Kathryn D Sullivan
2019 | 304pp | £22
Handprints on Hubble is a biography of both the author Kathryn Sullivan, one of Nasa’s pioneering female astronauts, and the Hubble space telescope.
The book opens with a brief outline of Sullivan’s journey from university graduate to one of Nasa’s new recruits in the late 1970s, to her first spacewalk and mission aboard the Challenger shuttle in 1984, with many years of training and planning in between.
The book is part of a series on invention and innovation, and as such the technical details are very much in the foreground of the narrative. The majority of sequences read like paraphrased mission briefings or technical summaries. This becomes stilted at points and, like many areas of science, astronomy and space exploration has a tiresome obsession with acronyms. While the book has a glossary of the most frequently ones, this takes a bit of the zeal out of the adventure: spacewalks are EVAs, astronauts are TFNGs, the vast building that is Hubble’s atelier is the VATA.

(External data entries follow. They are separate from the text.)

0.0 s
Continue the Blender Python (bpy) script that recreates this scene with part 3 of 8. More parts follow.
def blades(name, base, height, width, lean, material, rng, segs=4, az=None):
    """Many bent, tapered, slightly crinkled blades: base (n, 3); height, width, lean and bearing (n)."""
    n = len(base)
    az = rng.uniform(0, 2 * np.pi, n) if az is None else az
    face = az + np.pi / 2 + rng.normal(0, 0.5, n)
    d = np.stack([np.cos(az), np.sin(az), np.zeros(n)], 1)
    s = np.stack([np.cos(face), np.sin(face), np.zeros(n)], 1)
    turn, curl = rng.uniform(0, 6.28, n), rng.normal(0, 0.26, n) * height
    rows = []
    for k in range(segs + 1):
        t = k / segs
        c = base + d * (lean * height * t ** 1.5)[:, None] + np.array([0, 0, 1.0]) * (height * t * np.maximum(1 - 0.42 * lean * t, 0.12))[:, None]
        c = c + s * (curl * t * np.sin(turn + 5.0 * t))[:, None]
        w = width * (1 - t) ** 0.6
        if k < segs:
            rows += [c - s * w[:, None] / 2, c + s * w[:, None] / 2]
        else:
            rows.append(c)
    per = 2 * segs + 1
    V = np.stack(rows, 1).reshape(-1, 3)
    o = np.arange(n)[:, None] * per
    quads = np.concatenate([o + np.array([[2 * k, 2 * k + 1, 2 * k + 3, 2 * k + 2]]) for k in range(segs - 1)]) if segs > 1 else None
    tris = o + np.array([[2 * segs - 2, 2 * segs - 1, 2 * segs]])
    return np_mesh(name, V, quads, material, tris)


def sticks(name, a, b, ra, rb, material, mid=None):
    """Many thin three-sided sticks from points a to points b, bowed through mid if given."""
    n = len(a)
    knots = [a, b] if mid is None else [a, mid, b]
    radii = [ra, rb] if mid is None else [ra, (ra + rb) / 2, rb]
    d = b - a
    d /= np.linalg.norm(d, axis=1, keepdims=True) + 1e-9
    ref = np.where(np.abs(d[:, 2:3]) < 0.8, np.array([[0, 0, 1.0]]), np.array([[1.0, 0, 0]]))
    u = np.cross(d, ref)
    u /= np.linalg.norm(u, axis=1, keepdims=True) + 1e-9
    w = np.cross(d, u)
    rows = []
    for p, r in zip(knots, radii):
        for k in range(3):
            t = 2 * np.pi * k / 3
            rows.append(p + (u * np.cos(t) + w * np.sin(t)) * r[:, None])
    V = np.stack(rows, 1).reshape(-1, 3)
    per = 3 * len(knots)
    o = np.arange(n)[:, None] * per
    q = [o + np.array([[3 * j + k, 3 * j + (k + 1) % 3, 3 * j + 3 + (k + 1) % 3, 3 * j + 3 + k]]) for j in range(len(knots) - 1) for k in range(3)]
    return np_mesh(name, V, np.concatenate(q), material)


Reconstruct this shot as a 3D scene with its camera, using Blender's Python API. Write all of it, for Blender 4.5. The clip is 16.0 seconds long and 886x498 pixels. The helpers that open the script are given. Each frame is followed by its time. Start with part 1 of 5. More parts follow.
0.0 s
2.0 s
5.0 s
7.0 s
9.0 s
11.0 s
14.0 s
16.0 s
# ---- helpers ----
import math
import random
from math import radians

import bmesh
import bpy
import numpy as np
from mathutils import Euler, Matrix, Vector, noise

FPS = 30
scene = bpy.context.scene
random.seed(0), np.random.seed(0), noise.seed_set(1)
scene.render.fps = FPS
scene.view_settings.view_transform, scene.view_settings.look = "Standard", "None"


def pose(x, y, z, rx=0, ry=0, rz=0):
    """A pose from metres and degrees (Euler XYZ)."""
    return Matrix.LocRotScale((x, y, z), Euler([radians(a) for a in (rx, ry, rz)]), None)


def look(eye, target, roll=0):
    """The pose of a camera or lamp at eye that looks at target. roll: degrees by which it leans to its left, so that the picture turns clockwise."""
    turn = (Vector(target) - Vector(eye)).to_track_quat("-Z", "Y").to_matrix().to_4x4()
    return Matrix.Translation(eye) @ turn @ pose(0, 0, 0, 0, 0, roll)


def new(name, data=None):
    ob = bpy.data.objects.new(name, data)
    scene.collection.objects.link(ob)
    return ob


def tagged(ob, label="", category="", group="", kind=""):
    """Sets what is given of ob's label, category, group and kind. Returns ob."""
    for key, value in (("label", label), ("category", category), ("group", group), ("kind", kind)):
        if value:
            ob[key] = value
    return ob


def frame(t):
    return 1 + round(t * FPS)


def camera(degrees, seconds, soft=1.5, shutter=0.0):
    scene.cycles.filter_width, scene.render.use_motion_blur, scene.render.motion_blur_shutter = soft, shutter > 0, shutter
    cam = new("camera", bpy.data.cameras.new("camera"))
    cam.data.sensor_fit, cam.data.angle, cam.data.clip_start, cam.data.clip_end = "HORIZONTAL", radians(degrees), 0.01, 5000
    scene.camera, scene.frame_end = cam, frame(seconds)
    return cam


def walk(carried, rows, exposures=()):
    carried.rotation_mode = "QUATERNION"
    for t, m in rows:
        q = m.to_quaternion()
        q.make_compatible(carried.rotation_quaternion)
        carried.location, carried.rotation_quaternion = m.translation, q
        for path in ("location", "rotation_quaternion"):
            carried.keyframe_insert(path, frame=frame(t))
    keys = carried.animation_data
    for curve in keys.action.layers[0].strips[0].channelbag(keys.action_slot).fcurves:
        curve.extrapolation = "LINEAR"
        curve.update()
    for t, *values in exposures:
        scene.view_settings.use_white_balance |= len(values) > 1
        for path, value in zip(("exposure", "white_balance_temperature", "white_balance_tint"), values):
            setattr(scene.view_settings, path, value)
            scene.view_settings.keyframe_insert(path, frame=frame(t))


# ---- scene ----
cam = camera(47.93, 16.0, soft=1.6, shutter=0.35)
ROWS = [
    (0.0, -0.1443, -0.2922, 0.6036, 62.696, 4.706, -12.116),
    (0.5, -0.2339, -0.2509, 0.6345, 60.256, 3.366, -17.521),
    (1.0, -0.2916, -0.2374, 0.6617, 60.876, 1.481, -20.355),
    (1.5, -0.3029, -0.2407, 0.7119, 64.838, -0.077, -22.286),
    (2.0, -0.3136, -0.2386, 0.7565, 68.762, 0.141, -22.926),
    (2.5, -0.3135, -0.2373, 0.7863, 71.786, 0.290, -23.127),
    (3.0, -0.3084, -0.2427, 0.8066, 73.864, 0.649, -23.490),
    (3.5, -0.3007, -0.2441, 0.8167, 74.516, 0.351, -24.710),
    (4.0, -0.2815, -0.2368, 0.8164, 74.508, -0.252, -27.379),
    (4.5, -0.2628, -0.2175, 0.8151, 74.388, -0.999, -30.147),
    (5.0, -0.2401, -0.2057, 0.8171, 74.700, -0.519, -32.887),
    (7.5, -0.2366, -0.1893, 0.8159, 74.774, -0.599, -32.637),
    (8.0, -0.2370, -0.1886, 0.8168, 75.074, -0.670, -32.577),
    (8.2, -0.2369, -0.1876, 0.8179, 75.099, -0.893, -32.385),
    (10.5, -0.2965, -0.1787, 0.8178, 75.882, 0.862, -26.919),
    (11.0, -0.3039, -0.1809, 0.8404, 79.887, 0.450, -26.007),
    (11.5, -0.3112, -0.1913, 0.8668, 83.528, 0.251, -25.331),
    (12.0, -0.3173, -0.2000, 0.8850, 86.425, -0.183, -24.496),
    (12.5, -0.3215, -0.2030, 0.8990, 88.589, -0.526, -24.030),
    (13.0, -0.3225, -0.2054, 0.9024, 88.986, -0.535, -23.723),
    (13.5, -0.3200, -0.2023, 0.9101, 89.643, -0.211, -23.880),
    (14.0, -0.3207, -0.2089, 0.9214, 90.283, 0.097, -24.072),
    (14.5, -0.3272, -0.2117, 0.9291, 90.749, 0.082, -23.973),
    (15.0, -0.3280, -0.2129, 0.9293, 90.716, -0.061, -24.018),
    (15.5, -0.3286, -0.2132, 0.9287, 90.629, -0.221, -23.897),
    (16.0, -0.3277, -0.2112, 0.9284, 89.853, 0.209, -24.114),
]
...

Considering the book provides an opportunity for first-hand descriptions of the rigours and challenges of a career as an astronaut, the text is surprisingly free of heart. A real sense of the stakes involved and the awe of achievement is lacking. Sullivan describes a serene moment during a spacewalk: holding onto the exterior of the space shuttle with one hand, she glances down past her boots as South America slides beneath her feet. The book would have benefitted greatly from more such asides.
As the narrative progresses, I read with a sense of foreboding knowing that the Challenger disaster of 1986 lies in the pages ahead. It is noted with the gravity it deserves, and the story moves on swiftly. There is no reflection or discussion of whether space research is worth the human cost, or whether Sullivan harboured any doubts about continuing along the path of an astronaut. Perhaps it has been discussed all too often before, is too difficult a subject or Sullivan has simply chosen to avoid taking a stance.
The book eventually moves onto Hubble’s side of the story and again the narrative is entrenched in technical details. The telescope’s longevity and the foresight to design it to be maintainable and updateable are achievements Sullivan clearly relished in her work on the project.
The book includes a good number of colour photographs, though there are too few of the stunning images that Hubble has captured and too many of the hardware, tools and equipment. Overall, there is something to enjoy in such an informative book. But for the most part, it seems Sullivan has been looking at the telescope when she could have been looking through it.